■ WHAT YOU ARE ASKED TO DO ■
Count how many lines mention the word "exposures". Write that number alone.

■ MATERIAL PROVIDED ■
================
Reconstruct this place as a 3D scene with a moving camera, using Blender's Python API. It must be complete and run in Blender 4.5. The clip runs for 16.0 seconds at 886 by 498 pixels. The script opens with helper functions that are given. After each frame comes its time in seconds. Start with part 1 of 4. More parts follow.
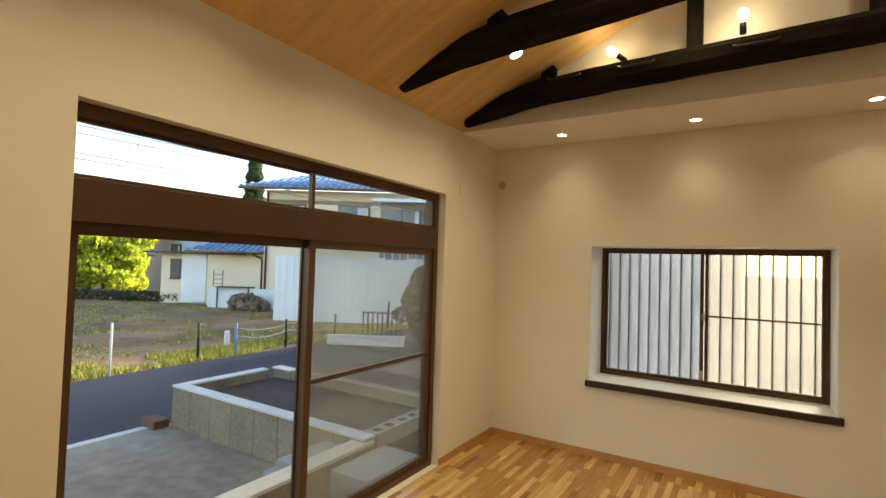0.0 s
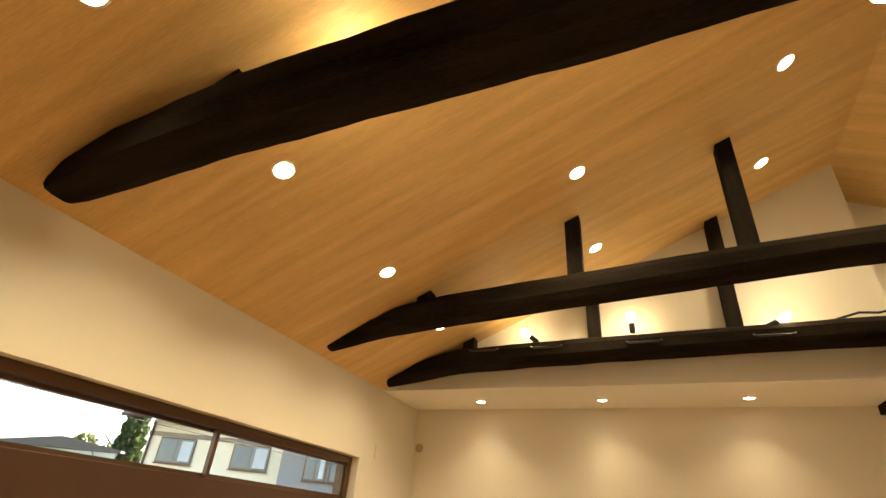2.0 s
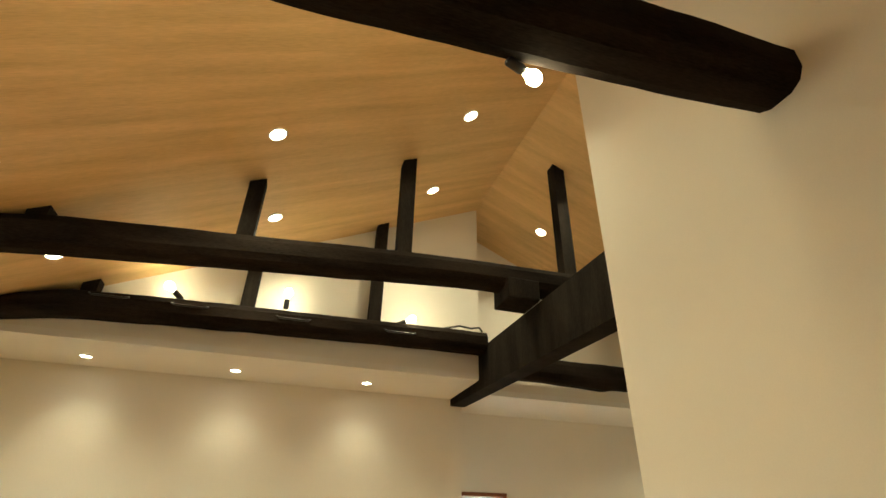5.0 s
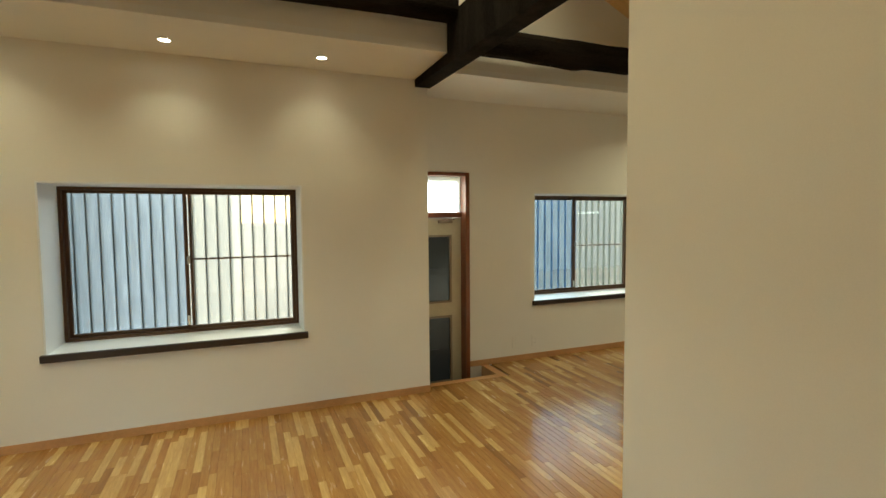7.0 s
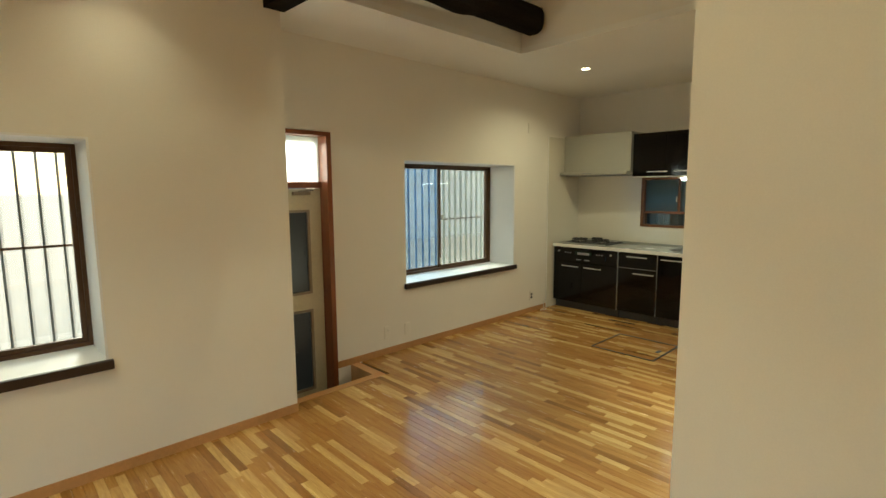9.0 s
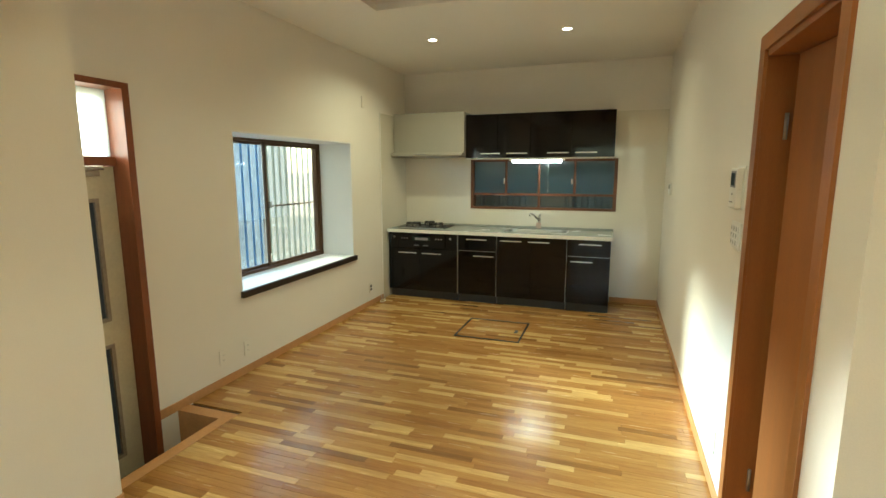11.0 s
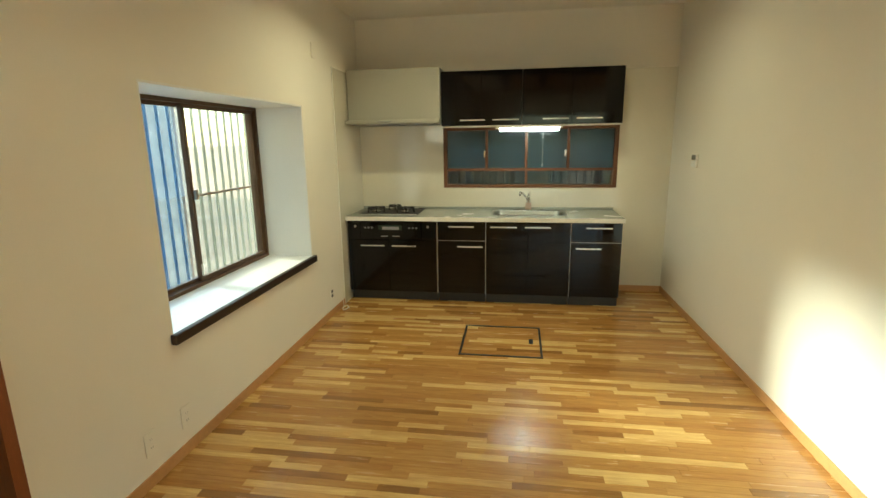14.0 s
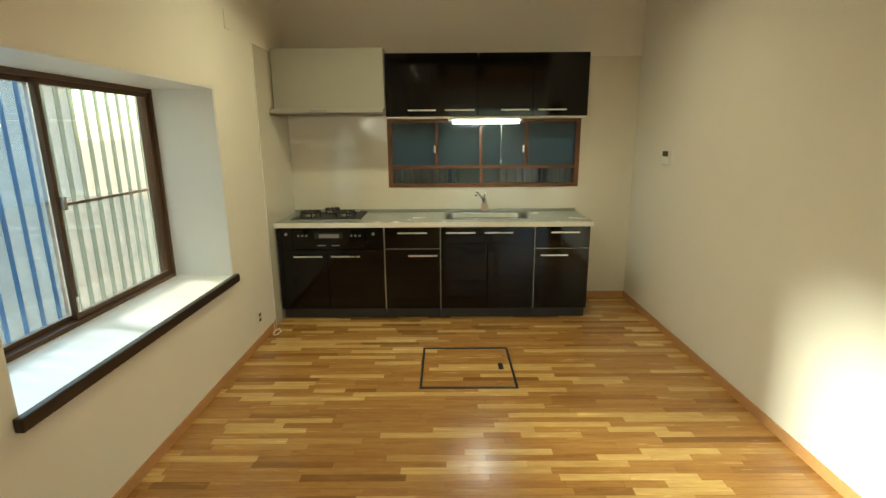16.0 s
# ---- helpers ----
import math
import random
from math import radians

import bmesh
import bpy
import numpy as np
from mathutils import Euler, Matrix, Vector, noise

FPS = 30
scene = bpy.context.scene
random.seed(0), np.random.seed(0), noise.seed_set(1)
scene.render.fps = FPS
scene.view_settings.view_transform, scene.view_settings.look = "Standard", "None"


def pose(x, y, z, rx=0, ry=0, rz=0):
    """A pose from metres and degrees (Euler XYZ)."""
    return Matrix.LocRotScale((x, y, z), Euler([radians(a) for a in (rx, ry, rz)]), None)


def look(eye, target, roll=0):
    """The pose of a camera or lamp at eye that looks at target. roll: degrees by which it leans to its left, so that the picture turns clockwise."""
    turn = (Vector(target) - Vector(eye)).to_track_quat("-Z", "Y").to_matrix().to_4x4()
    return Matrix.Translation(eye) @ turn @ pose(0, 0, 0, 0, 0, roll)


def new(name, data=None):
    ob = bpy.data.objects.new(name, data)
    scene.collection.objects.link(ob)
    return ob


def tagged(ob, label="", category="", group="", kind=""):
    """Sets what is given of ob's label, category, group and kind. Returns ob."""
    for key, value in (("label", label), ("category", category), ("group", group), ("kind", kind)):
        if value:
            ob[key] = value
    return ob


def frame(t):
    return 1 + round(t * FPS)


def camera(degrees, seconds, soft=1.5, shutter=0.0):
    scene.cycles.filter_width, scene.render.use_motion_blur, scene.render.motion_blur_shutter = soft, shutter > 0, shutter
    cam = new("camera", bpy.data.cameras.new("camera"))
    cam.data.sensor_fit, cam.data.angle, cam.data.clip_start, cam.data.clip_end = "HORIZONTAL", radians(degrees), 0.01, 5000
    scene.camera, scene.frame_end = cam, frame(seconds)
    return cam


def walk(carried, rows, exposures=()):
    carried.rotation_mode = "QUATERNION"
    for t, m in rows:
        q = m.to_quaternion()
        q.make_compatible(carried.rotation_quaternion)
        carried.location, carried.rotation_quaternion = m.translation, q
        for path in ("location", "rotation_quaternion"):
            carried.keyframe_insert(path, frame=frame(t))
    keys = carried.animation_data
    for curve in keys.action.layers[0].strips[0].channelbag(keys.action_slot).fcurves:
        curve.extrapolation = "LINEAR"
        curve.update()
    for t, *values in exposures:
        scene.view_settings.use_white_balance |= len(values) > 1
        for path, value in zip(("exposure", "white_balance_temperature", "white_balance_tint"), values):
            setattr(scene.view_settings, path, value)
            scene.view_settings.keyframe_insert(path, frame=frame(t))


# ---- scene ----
================
■ ANSWER TO THE EXERCISE ■
2